Kidney disease (nephropathy) is far more common in people with diabetes than in people without diabetes. It is caused by damage to small blood vessels, which can cause the kidneys to be less efficient, or to fail altogether. Diabetes is one of the leading causes of chronic kidney disease (CKD).
Based on data from the UK and USA, up to 40% of people with diabetes will develop chronic kidney disease.1 Pooled data from 54 countries reveal that more than 80% of cases of end-stage renal disease (ESRD) are caused by diabetes, hypertension or a combination of both.
Diabetes, hypertension and kidney failure are highly interlinked. On the one hand, type 2 diabetes is a leading cause of kidney failure, which is a risk for hypertension, and on the other, hypertension can often precede CKD and contribute to the progression of kidney disease.

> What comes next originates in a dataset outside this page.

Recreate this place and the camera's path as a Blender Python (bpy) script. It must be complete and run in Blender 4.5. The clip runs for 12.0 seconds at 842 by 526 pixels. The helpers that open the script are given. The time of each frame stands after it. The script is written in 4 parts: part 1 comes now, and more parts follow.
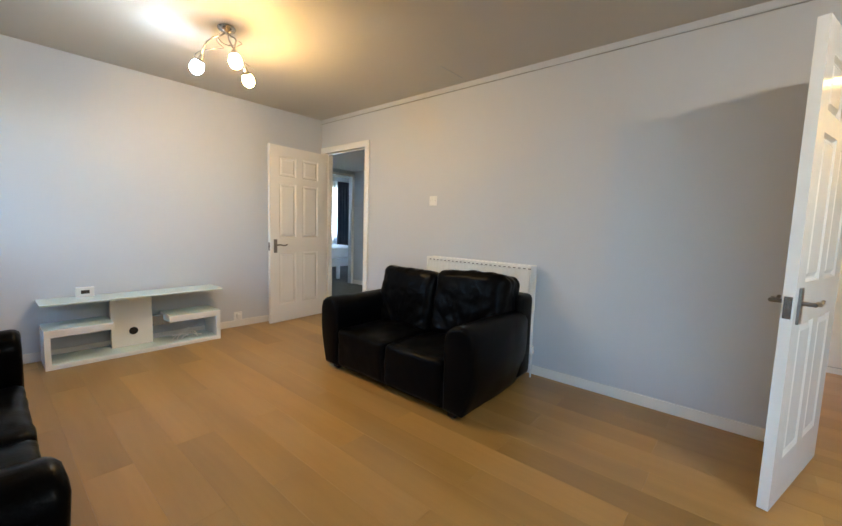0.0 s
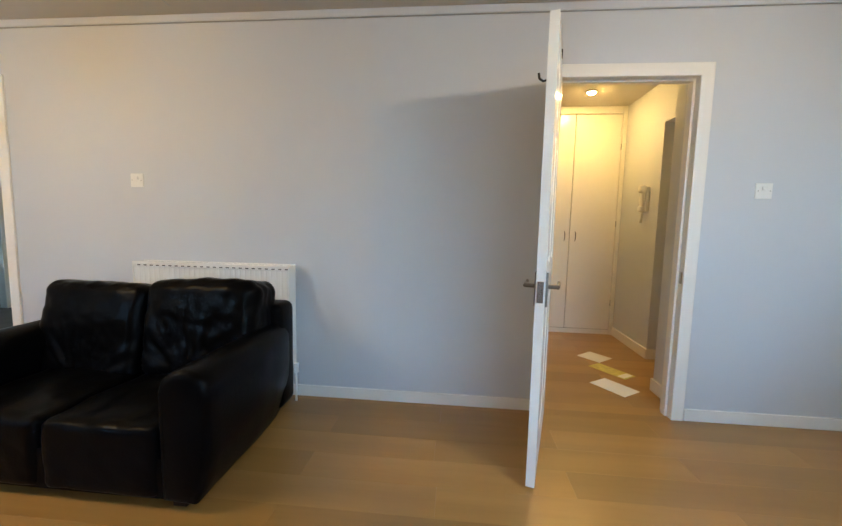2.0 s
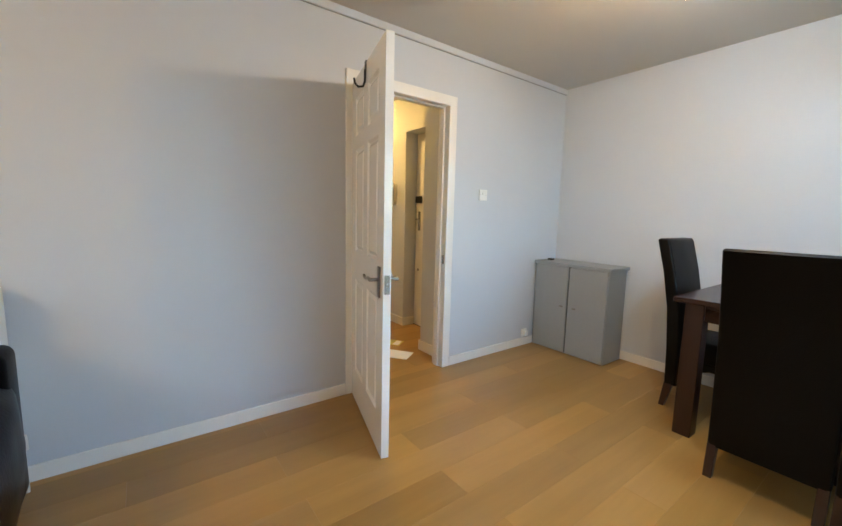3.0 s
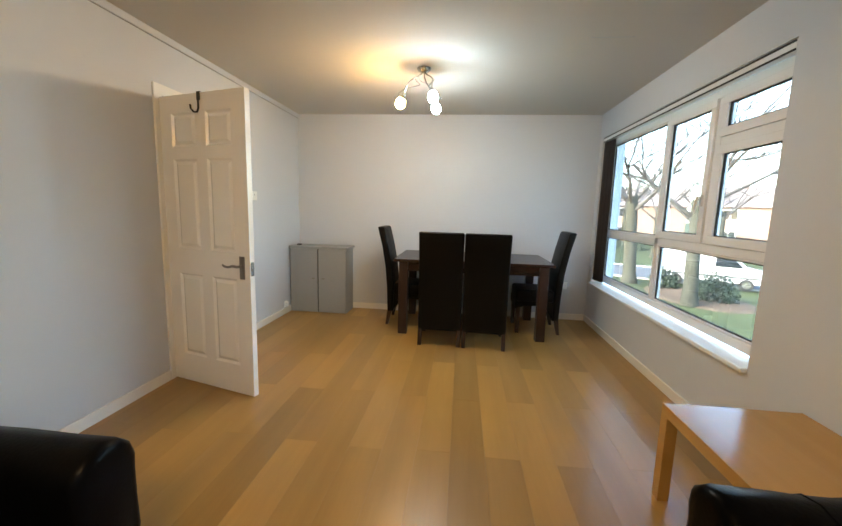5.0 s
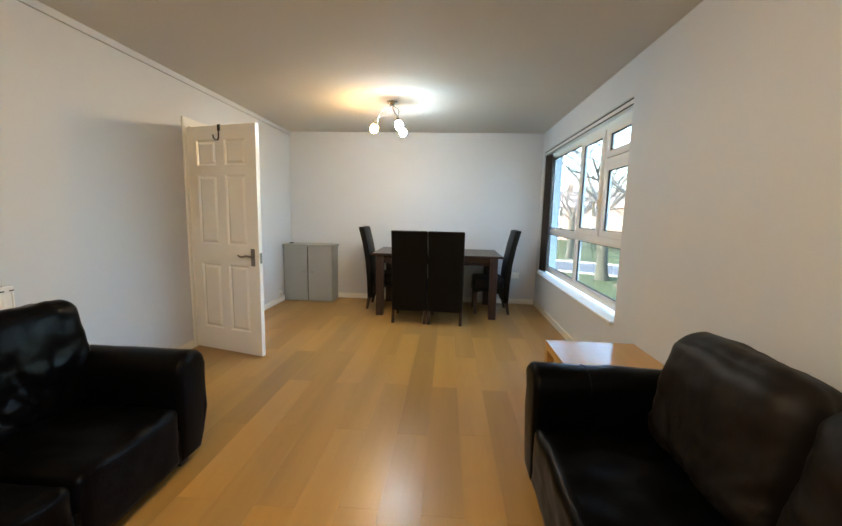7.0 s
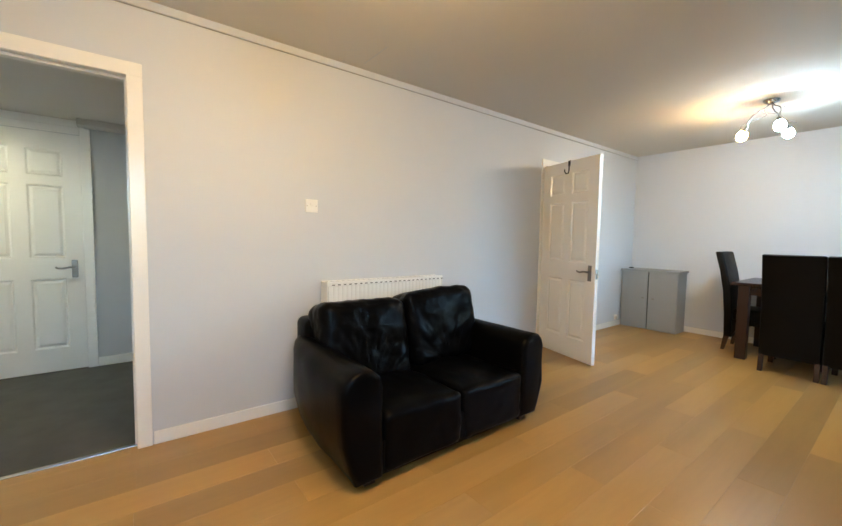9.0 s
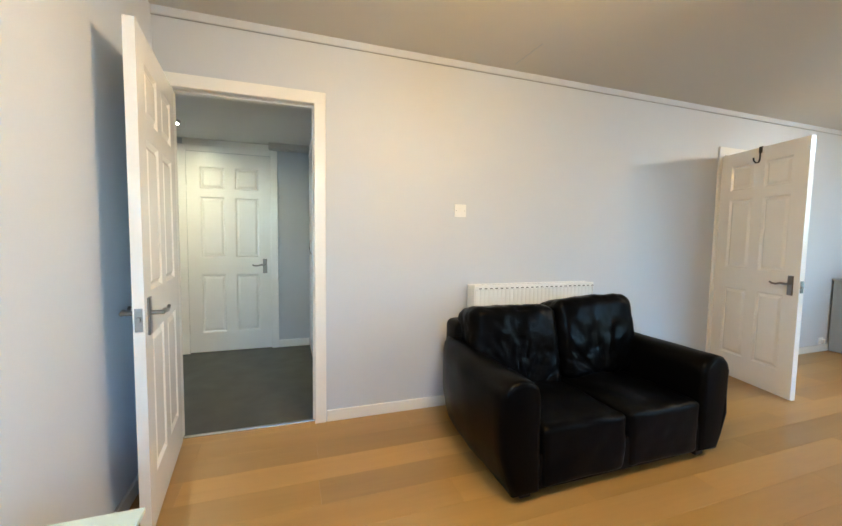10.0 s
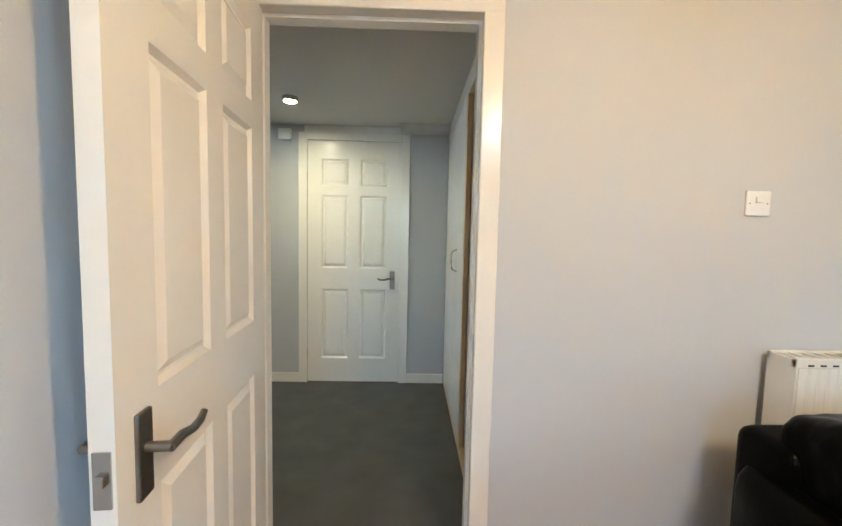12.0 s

Both diabetes and CKD are strongly associated with cardiovascular disease (CVD) and therefore, the major component in their management is control of CVD risk factors such as hypertension and high blood glucose (hyperglycaemia). It is important to control blood glucose and blood pressure to reduce the risk of kidney disease. Screening for abnormal quantities of albumin in the urine (albuminuria) and starting treatment with drugs that reduce the activity of the renin-angiotensin-aldosterone system when albuminuria is persistently found, even in the absence of hypertension, is very effective to prevent the development and progression of CKD in people with diabetes.
Screening for albuminuria should be done every year after diagnosis in people with type 2 diabetes and the same after the first five years in people with type 1 diabetes.